If only. If only George Lucas had embarked on that indie film career he’s so fond of discussing. If only Harrison Ford had agreed to play an aging, alcoholic Matthew Scudder in Joe Carnahan’s A Walk Among the Tombstones. If only Steven Spielberg had said “No thanks, George, I’m not into corpse fucking.” Then a trusting, wide-eyed, helplessly nostalgic audience might’ve been spared the shockingly listless spectacle that is Indiana Jones and the Kingdom of the Crystal Skull.

“Spectacle” is misleading; aside from the lively opening credit sequence, wherein a group of hot-rodding teens challenge a truckload of mirthless Russians to a drag race across the New Mexico desert, there’s precious little grandeur on the screen. Though the film leaps right into the action (which is in keeping with the series’ m.o.), there’s a soundstage-bound quality that deflates one’s initial exuberance at seeing Indiana Jones cracking his whip and evading tight spots for the first time in nearly twenty years. Everything feels a full-step slower: the vehicles smash into each other at visibly survivable speeds (there’s no sense of velocity anywhere in this movie), while Indy jogs out of trouble with the age-conscious gait of a Hall-of-Fame outfielder shagging fly balls at an old-timers game. When the film is really cooking, it’s like watching Arnold Palmer tee off at The Masters for two-plus hours. And since the malarky about strange, magnetized sarcophagi and the over-explicated Crystal Skull of Akator – note to Lucas: true “MacGuffins” don’t require pages and pages of droning exposition – evokes as much intrigue as a lost tube sock, one can’t help but obsess on the lack of vitality. These guys don’t have it anymore. Not for this kind of foolin’ around.

This would be excusable, and maybe even poignant, if David Koepp’s screenplay (based on a story by Lucas and Jeff Nathanson) was interested in dealing with the melancholy of old age. To be fair, there are a few pang-inducing moments (a portrait of Marcus Brody looming in the background as Indy learns of his involuntary sabbatical; a statue of Marcus Brody being defiled by an out-of-control automobile; Indy wistfully gazing upon a headshot of Sean Connery from The League of Extraordinary Gentlemenand a picture of Marcus Brody), but they are so insultingly forced that they ultimately work against the movie. The film does find a lurching third gear with the introduction of Mutt Williams (Shia LaBeouf), which leads to the film’s only recapturing of the bygone Indy spark (it begins with Dr. Jones getting dragged off the back of a motorcycle, and ends with him brawling his way back onto that motorcycle); but Spielberg quickly dashes any hopes of sustained enjoyment by hustling professor and greaser off to Peru, where a set-to with spooky-looking natives in a graveyard gives way to an interminable lecture on crystal fucking skulls.

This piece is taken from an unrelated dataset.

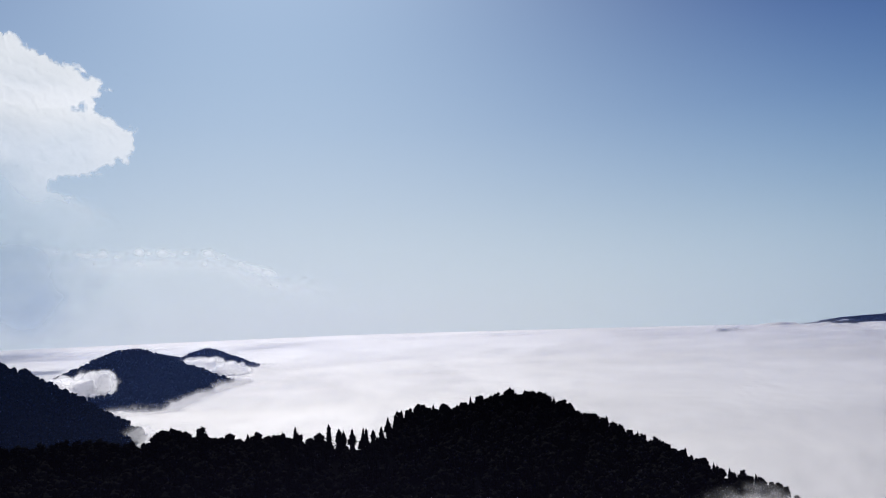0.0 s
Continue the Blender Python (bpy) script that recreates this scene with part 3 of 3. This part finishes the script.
def plant(ob, x, y, z, size, turn):
    m = Matrix.LocRotScale((x, y, z), Euler((0, 0, turn)), None)
    if ob.name in used:
        ob = copy_thing(ob, m)
    else:
        used.add(ob.name)
        ob.matrix_basis = m
    ob.scale = (size, size, size)
    return ob


rng = np.random.default_rng(7)
near = HILLS["near"]
TREES = []  # bearing, offset from the crest, kind, size
for az, size in ((-21.6, 0.6), (-17.1, 0.75), (-15.9, 0.7), (-12.3, 0.95), (-9.7, 0.85), (-8.9, 1.0), (-8.55, 1.05), (-7.87, 0.9), (-6.98, 0.85), (-6.75, 0.6), (-6.2, 0.7), (-5.55, 0.8), (-5.0, 0.85),
                 (-4.4, 0.8), (-3.9, 0.7), (-2.75, 0.8), (2.3, 0.6), (2.7, 0.55), (3.4, 0.6), (4.9, 0.7), (5.4, 0.65), (6.1, 0.7), (13.2, 0.5), (15.2, 0.5), (18.1, 0.65), (18.5, 0.7), (19.5, 0.6), (21.9, 0.5)):
    TREES.append((az, -1.0, SPIRE[len(TREES) % 5], size * ((1.3, 1.0, 1.15, 1.05, 1.3)[len(TREES) % 5] if az < -4 else 1.2)))
az = -36.0
while az < 26.8:
    r0 = float(near.ridge(az)[0])
    if not -10.2 < az < -4.8:
        TREES.append((az, rng.uniform(-5, 4), BROAD[rng.integers(0, 6)], rng.uniform(0.62, 1.02) if az < 7 else rng.uniform(0.6, 0.85)))
    else:
        TREES.append((az, rng.uniform(-6, 2), BROAD[rng.integers(0, 6)], rng.uniform(0.34, 0.6)))
    az += math.degrees(rng.uniform(4.0, 9.5) / r0)
for row in (-9, -20):
    az = -36.0
    while az < 27:
        gap = -10.4 < az < -4.7
        TREES.append((az, row - 8 * gap + rng.uniform(-4, 4), BROAD[rng.integers(0, 6)] if rng.random() < 0.88 else SPIRE[rng.integers(0, 5)], rng.uniform(0.6, 0.95) * (0.55 if gap else 1)))
        az += math.degrees(rng.uniform(6, 12) / 680)
for az, off, ob, size in TREES:
    r = float(near.ridge(np.array(az))[0]) + off
    x, y = polar(az, r)
    z = float(near.height(np.array([az]), np.array([r]))[0])
    size *= float(np.interp(az, [9, 13, 18, 22], [1.0, 0.85, 0.85, 0.72]))
    plant(ob, float(x), float(y), z - 0.8 - 1.4 * (-10.4 < az < -4.7 and size < 0.62), size * 1.1, rng.uniform(0, 6.28))


def forest(key, templates, count, tall, depth, mat, label, seed, lo=None, hi=None, skip=0.0, behind=20):
    """Joined woods of one hillside; thinned out below the fog."""
    h, rng = HILLS[key], np.random.default_rng(seed)
    lo, hi = h.az0 if lo is None else lo, h.az1 if hi is None else hi
    az = rng.uniform(lo, hi, count)
    rr, _ = h.ridge(az)
    off = -skip - rng.uniform(0, 1, count) ** 1.1 * depth
    rim = rng.random(count) < (0.2 if key in ("mountain", "mast", "right") else 0.12)
    off = np.where(rim & (skip == 0), rng.uniform(-8, behind, count), off)
    r = rr + off
    z = h.height(az, r)
    keep = (z > fog_level(r) - (14 if key in ('near', 'holm') else 2)) & (z > terrain(az, r) - 3)
    keep &= ~((key == "foothill") & (np.abs(off + 34 - 10 * np.sin(az * 2.1)) < 15) & (az > 63.5) & (az < 73.6))
    keep &= ~((key == "mountain") & (np.abs(az - 53.15) < 0.22) & (np.abs(z - 216) < 45))
    az, r, z = az[keep], r[keep], z[keep]
    x, y = polar(az, r)
    size = tall * rng.uniform(0.65, 1.15, len(az))
    size = np.where((key == 'near') & (az > -10.6) & (az < -4.5) & (off[keep] > -60), size * 0.55, size)
    pick, turn = rng.integers(0, len(templates), len(az)), rng.uniform(0, 6.28, len(az))
    size = np.where(rim[keep] & (templates is LOW) & (pick < 6), size * rng.uniform(0.9, 1.5, len(az)), size)
    size = np.where(rim[keep] & (templates is TINY), size * rng.uniform(0.8, 1.35, len(az)), size)
    size = size * (np.interp(az, [26, 36], [0.4, 1.0]) if key == "mountain" else 1)
    vs, fs, n = [], [], 0
    for k, (tv, tf) in enumerate(templates):
        i = np.where(pick == k)[0]
        if not len(i):
            continue
        c, s = np.cos(turn[i])[:, None], np.sin(turn[i])[:, None]
        sz = size[i][:, None]
        v = np.stack([(tv[:, 0] * c - tv[:, 1] * s) * sz + x[i][:, None], (tv[:, 0] * s + tv[:, 1] * c) * sz + y[i][:, None], tv[:, 2] * sz + z[i][:, None] - 0.06 * sz], -1)
        f = tf[None] + (np.arange(len(i)) * len(tv))[:, None, None] + n
        vs.append(v.reshape(-1, 3)), fs.append(f.reshape(-1, 3))
        n += len(i) * len(tv)
    ob = new("forest", mesh_from("forest", np.concatenate(vs), np.concatenate(fs), mat, True))
    return tagged(ob, label, "forest", kind="stuff")


def unit_tree(v, f, tall):
    return v / tall, f


MID = [unit_tree(*broadleaf(60 + k, 14, 11 + k % 3, 6, 46, 0.62), 14) for k in range(6)] + [unit_tree(*conifer(70 + k, 17, 5.5, 9, 6), 14) for k in range(2)]
LOW = [unit_tree(*broadleaf(80 + k, 14, 11 + k % 3, 2, 18, 0.9), 14) for k in range(6)] + [unit_tree(*conifer(90, 14, 6.5, 5, 6), 14)]
def upper(v, f, cut):
    return v, f[v[f][:, :, 2].mean(1) > cut]


TINY = [unit_tree(*upper(*blob(np.random.default_rng(k), ICO0, (0, 0, 6.0), (6.6, 6.6, 5.6), 0.2), 3.0), 14) for k in range(5)] + [unit_tree(*conifer(95, 13.5, 8, 4, 5), 14)]
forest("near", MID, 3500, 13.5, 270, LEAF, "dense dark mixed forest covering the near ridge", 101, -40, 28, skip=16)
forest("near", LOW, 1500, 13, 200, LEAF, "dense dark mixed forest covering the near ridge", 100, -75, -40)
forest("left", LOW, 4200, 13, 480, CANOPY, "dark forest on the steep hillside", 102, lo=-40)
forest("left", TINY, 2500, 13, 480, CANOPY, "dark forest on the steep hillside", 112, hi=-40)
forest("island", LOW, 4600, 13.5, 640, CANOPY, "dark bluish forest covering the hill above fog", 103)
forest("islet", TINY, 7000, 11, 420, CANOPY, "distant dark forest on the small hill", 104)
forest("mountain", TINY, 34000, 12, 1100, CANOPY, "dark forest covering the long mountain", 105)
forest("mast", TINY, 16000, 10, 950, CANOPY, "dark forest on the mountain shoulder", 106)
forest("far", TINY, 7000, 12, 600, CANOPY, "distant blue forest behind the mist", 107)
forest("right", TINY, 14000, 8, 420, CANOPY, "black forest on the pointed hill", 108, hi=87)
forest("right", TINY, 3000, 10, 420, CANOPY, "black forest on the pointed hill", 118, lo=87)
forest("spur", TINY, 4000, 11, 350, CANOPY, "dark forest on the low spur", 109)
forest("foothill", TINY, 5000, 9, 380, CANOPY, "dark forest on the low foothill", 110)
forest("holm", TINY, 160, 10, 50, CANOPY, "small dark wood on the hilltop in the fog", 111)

# a pale meadow along the foothill, and a bare rock face high on the mountain
h = HILLS["foothill"]
A, Q = np.meshgrid(np.arange(63.5, 73.6, 0.1), np.linspace(-1, 1, 8))
R = h.ridge(A)[0] - 36 + 10 * np.sin(A * 2.1) + 20 * Q * (0.6 + 0.5 * fbm(A, 0 * A, 0.7, 9, 3))
X, Y = polar(A, R)
Z = h.height(A, R) + 0.8
tagged(new("meadow", mesh_from("meadow", np.stack([X, Y, Z], -1).reshape(-1, 3), grid_faces(*A.shape), GRASS, True)), "narrow pale dry meadow along the dark foothill", "meadow", kind="structure")
h = HILLS["mountain"]
line = np.arange(3400, 4300, 4.0)
lift_ = h.height(np.full(line.shape, 53.15), line)
V, Q = np.meshgrid(np.linspace(198, 232, 12), np.linspace(-1, 1, 7))
R = np.interp(V, lift_, line) - 3
A = 53.15 + Q * (0.02 + 0.04 * np.sin((V - 198) / 34 * 2.6)) + 0.02 * fbm(V, Q * 20, 9, 4, 3)
X, Y = polar(A, R - 3 * fbm(V, Q * 9, 6, 8, 3))
tagged(new("rock_face", mesh_from("rock_face", np.stack([X, Y, V], -1).reshape(-1, 3), grid_faces(*A.shape), ROCK)), "small bare pale rock face on the wooded mountain", "rock", kind="structure")


# ---- the pylon in the saddle and the bare ledges below it ----
METAL, n_ = material("galvanised_steel")
p_ = principled(n_, 0.55, 0.4)
p_.inputs["Metallic"].default_value = 0.8
co_ = n_.add("ShaderNodeTexCoord")
n_.join(n_.ramp(n_.noise(co_.outputs["Object"], 0.8, 4), [(0.3, (0.10, 0.10, 0.10)), (0.7, (0.2, 0.2, 0.21))]), p_.inputs["Base Color"])


def pylon(az, r, tall):
    root = new("pylon")
    half = lambda z: 3.4 * (1 - z / tall) ** 0.8 + 0.45
    levels = [0, 0.2, 0.37, 0.52, 0.64, 0.74, 0.83, 0.91, 1.0]
    corner = lambda k, z: ((1, 1, -1, -1)[k] * half(z), (1, -1, -1, 1)[k] * half(z), z)
    for k in range(4):
        leg = stack([rod(corner(k, tall * a), corner(k, tall * b), 0.2, 0.18, 5) for a, b in zip(levels, levels[1:])])
        part("leg", mesh_from("leg", *leg, METAL), root)
        face = []
        for a, b in zip(levels, levels[1:]):
            face += [rod(corner(k, tall * a), corner((k + 1) % 4, tall * b), 0.1, 0.1, 4), rod(corner((k + 1) % 4, tall * a), corner(k, tall * b), 0.1, 0.1, 4)]
        part("lattice", mesh_from("lattice", *stack(face), METAL), root)
    for q in (0.7, 0.82, 0.94):
        w, z = 6.5 - 3 * abs(q - 0.82) * 8, tall * q
        arm = stack([rod((-w, 0, z), (w, 0, z), 0.14, 0.14, 4), rod((-w, 0, z), (0, 0, z + 2.2), 0.1, 0.1, 4), rod((w, 0, z), (0, 0, z + 2.2), 0.1, 0.1, 4)])
        part("cross_arm", mesh_from("cross_arm", *arm, METAL), root)
        for side_ in (-1, 1):
            part("insulator", mesh_from("insulator", *rod((side_ * w, 0, z), (side_ * w, 0, z - 1.6), 0.16, 0.16, 6), METAL), root, "hanging insulator string")
    x_, y_ = polar(az, r)
    z_ = float(terrain(np.array([az]), np.array([r]))[0])
    root.matrix_basis = Matrix.LocRotScale((float(x_), float(y_), z_ - 1), Euler((0, 0, radians(30))), None)
    return tagged(root, "tall grey steel lattice pylon standing in the misty saddle", "pylon")


pylon(73.75, 2425.0, 44.0)


def ledge(az, key, off, w, t, seed):
    """A few pale slabs of rock at the edge of the wood."""
    h, rng = HILLS[key], np.random.default_rng(seed)
    root = new("rock_ledge")
    for k in range(6):
        a = az + (k - 2.5) * 0.11 + rng.uniform(-0.03, 0.03)
        r = float(h.ridge(np.array(a))[0]) + off + rng.uniform(-4, 4)
        x_, y_ = polar(a, r)
        z_ = float(h.height(np.array([a]), np.array([r]))[0])
        v, f = blob(rng, ICO1, (0, 0, 0), (w * rng.uniform(0.6, 1.2), w * 0.6, t * rng.uniform(0.7, 1.3)), 0.18)
        part("slab", mesh_from("slab", v + np.array([float(x_), float(y_), z_ + 5.5]), f, ROCK), root)
    return tagged(root, "row of pale weathered rock slabs above the foggy wood", "rock")


ledge(63.8, "foothill", -14, 3.2, 1.6, 5)
ledge(61.7, "foothill", -12, 2.4, 1.3, 6)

If the first three films in this venerable franchise took their lead from film and television serials, it wouldn’t be unduly snarky to suggest that this fourth installment is heavily indebted to radio serials. The amount of screen time wasted on protracted, ominous-sounding history lessons gets downright comical after a while. Spielberg hasn’t been this disinterested in visual storytelling since The Lost World, and he certainly hasn’t been this unconcerned with pacing since Hook; it’s as if he’s challenging his audience to get bored during an Indiana Jones movie. He needn’t challenge for long: the film’s flabby midsection frustrates goodwill and leaves one yearning for an end to this cynical moneymaking enterprise. If Indiana Jones and the Kingdom of the Crystal Skull truly is, as Spielberg claimed at Comic Con, for the fans, then he’s made his Contempt (with Lucas as his Jeremy Prokosch).

The film does pick up a bit down the stretch with an intermittently-inspired jungle chase that entails half-speed swashbuckling, flesh-eating giant ants and amphibious vehicular shenanigans. But the momentum dies the minute Indy and the gang (including a struggling-to-give-a-shit Karen Allen as Marion Ravenwood) reach the ancient depot of the crystal skulls. For a while, the action set pieces are just pedestrian; then there’s a scene where Indy tries to whip-drag Ray Winstone’s Mac to safety when the portly turncoat could easily waddle his way out of trouble. It may be the most clumsily-staged sequence in Spielberg’s career.

Goes with the movie, which is his worst. Everyone who’s written a positive review of this movie will regret it in a year.